Uncertainty, anxiety over her husband made Iryna Khalip accuse the penitentiary authorities of inhuman brutality. She declared: “That’s how Lukashenka is demonstrating that no political prisoners will be released. Perhaps killing them would be easier than releasing them? No man, no problem.”
In fact, the abduction contract was carried out on the eve of the Eastern Partnership summit sche-duled for September 29-30 in Warsaw (this summit was the EU’s initiative, involving six European and South Caucasus countries: Armenia, Azerbaijan, Belarus, Georgia, Moldova, and Ukraine; Eastern Partnership was founded by 27 EU member countries and 6 partners on May 7, 2009, in Prague, meant to strengthen EU’s relationships with its neighbors in the East by enhancing political cooperation and economic integration).
European MPs hesitated before inviting a Belarusian representative, but then agreed on his attendance. On September 22, Polish Prime Minister Donald Tusk told journalists he had talked German Chancellor Angela Merkel into allowing Belarus to be present at the summit, saying, “I’m explaining to Europe that Poland is very sensitive about the violations of human rights in Belarus, but that my country is prepared to make arrangements for a roundtable in that country.” Polish Foreign Minister Radoslaw Sikorski told a press conference in Warsaw (September 26) that Warsaw demanded from Minsk rehabilitation of all political prisoners before the start of the talks.
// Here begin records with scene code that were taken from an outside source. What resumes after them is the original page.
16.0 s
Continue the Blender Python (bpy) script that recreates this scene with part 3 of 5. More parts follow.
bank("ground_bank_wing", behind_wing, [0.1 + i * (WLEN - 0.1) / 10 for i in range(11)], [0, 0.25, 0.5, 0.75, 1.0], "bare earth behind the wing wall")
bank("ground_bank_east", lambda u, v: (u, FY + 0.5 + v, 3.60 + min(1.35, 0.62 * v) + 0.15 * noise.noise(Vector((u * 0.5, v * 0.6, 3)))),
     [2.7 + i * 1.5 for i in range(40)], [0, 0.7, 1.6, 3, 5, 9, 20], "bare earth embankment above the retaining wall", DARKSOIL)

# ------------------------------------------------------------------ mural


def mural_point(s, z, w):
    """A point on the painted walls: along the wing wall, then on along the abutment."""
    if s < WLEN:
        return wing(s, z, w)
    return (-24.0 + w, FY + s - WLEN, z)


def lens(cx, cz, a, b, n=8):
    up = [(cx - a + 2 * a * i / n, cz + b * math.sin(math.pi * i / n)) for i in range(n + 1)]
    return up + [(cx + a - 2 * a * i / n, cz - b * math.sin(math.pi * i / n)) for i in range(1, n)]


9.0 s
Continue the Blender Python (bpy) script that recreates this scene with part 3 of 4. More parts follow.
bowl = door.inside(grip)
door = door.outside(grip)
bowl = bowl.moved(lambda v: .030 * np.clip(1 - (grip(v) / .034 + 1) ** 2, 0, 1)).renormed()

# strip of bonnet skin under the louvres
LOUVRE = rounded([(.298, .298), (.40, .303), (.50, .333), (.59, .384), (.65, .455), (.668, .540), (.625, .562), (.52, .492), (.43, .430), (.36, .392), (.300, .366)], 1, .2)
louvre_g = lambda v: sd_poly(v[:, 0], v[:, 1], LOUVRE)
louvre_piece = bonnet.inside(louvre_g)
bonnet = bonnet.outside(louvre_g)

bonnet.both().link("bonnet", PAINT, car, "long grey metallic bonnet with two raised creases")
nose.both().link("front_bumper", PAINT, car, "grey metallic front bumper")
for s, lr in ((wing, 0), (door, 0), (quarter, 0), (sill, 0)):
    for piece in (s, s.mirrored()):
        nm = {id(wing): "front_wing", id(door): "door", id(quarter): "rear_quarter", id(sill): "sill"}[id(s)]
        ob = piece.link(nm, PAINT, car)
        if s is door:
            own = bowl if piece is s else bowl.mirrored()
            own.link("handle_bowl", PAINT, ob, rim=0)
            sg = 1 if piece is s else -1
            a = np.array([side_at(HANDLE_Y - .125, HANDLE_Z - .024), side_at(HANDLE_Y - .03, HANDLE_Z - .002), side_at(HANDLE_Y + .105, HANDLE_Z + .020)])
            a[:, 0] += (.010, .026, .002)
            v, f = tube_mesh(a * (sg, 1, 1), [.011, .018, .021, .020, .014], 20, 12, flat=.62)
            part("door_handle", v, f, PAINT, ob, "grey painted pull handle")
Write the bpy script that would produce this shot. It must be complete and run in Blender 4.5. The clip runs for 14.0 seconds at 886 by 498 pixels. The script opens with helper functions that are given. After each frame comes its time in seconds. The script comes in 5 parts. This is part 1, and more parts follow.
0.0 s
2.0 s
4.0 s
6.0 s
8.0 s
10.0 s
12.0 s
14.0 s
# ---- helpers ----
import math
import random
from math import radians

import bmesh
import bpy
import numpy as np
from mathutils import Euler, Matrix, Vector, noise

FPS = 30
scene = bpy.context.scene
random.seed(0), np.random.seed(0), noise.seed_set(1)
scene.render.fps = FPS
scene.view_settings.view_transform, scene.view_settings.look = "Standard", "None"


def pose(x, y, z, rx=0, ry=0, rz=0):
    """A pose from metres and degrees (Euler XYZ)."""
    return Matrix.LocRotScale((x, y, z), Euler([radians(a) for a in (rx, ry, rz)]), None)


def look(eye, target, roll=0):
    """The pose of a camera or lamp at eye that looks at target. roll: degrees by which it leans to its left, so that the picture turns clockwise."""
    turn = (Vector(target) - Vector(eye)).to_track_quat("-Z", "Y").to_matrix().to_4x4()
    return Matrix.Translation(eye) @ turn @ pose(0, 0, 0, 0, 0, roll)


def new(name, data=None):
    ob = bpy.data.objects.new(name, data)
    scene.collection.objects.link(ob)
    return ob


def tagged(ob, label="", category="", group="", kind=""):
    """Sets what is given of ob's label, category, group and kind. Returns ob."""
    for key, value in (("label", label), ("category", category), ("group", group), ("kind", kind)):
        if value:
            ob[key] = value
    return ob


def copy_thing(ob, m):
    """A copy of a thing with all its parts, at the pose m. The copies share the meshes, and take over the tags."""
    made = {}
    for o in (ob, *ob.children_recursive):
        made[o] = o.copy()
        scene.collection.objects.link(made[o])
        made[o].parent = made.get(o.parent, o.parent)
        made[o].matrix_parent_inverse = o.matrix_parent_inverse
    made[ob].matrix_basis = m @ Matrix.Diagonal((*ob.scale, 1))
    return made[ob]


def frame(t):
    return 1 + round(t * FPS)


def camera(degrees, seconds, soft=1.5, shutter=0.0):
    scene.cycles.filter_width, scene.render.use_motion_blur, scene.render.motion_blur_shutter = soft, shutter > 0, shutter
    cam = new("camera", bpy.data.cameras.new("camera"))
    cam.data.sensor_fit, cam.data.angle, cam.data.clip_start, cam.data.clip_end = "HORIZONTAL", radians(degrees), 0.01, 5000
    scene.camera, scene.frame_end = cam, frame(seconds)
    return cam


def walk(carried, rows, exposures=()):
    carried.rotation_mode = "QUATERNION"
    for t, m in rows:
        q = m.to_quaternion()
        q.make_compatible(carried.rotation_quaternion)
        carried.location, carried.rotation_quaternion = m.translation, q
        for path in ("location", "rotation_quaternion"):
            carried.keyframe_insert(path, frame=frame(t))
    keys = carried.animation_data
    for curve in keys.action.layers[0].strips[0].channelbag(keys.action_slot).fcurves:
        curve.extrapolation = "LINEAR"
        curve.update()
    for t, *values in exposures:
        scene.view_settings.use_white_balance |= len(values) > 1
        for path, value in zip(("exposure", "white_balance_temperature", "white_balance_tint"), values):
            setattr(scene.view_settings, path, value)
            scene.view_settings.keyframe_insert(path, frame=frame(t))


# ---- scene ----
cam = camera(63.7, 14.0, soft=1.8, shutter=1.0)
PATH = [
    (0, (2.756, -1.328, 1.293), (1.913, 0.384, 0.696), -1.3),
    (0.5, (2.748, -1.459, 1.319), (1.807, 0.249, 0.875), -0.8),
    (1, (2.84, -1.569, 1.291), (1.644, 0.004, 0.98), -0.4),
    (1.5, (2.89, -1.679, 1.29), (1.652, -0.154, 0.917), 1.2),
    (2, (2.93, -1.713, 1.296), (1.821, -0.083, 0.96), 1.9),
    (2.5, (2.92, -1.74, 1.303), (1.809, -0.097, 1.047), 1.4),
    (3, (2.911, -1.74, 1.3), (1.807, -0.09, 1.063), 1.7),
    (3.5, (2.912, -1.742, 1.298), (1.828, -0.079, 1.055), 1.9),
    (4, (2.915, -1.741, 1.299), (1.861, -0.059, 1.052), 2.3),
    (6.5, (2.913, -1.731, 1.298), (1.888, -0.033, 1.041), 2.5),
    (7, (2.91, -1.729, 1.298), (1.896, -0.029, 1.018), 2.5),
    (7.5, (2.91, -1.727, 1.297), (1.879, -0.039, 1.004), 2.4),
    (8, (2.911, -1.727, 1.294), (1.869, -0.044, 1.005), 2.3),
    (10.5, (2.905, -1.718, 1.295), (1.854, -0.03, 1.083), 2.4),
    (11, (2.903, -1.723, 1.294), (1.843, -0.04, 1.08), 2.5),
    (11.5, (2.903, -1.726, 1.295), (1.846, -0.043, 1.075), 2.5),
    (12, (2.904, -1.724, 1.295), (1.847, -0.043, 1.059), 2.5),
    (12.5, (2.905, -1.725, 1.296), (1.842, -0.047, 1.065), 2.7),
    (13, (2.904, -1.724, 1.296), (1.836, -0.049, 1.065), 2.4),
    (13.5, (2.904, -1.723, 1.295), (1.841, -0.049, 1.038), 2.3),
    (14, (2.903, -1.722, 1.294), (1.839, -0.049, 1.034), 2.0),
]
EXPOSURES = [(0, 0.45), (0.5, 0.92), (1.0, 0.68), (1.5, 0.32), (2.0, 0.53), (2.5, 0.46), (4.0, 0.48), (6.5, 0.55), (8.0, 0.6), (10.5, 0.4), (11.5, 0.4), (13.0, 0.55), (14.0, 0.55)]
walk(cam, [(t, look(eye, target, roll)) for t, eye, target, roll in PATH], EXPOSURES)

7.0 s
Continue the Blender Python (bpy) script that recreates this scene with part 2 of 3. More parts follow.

It is safe to assume that Minsk will not comply with this demand before the Eastern Partnership summit, as evidenced by the Sannikov case, the way the man is treated by the Belarusian secret police. On September 26 it became known that Sannikov was allowed to see his defense counsel. His lawyers immediately complained to the chief warden about the inmate’s condition and demanded additional security mea-sures. Besides, there is a constant threat to Sannikov’s health. He is constantly under pressure from the secret police. Like other political prisoners, he is required to sign a letter requesting the president’s pardon.
“Specially trained” Mahilou SIZO inmates warned Sannikov, currently Belarus’ number-one prisoner of conscience, that his transfer to Babruysk would make his situation even worse, that he might not even make it to Babruysk.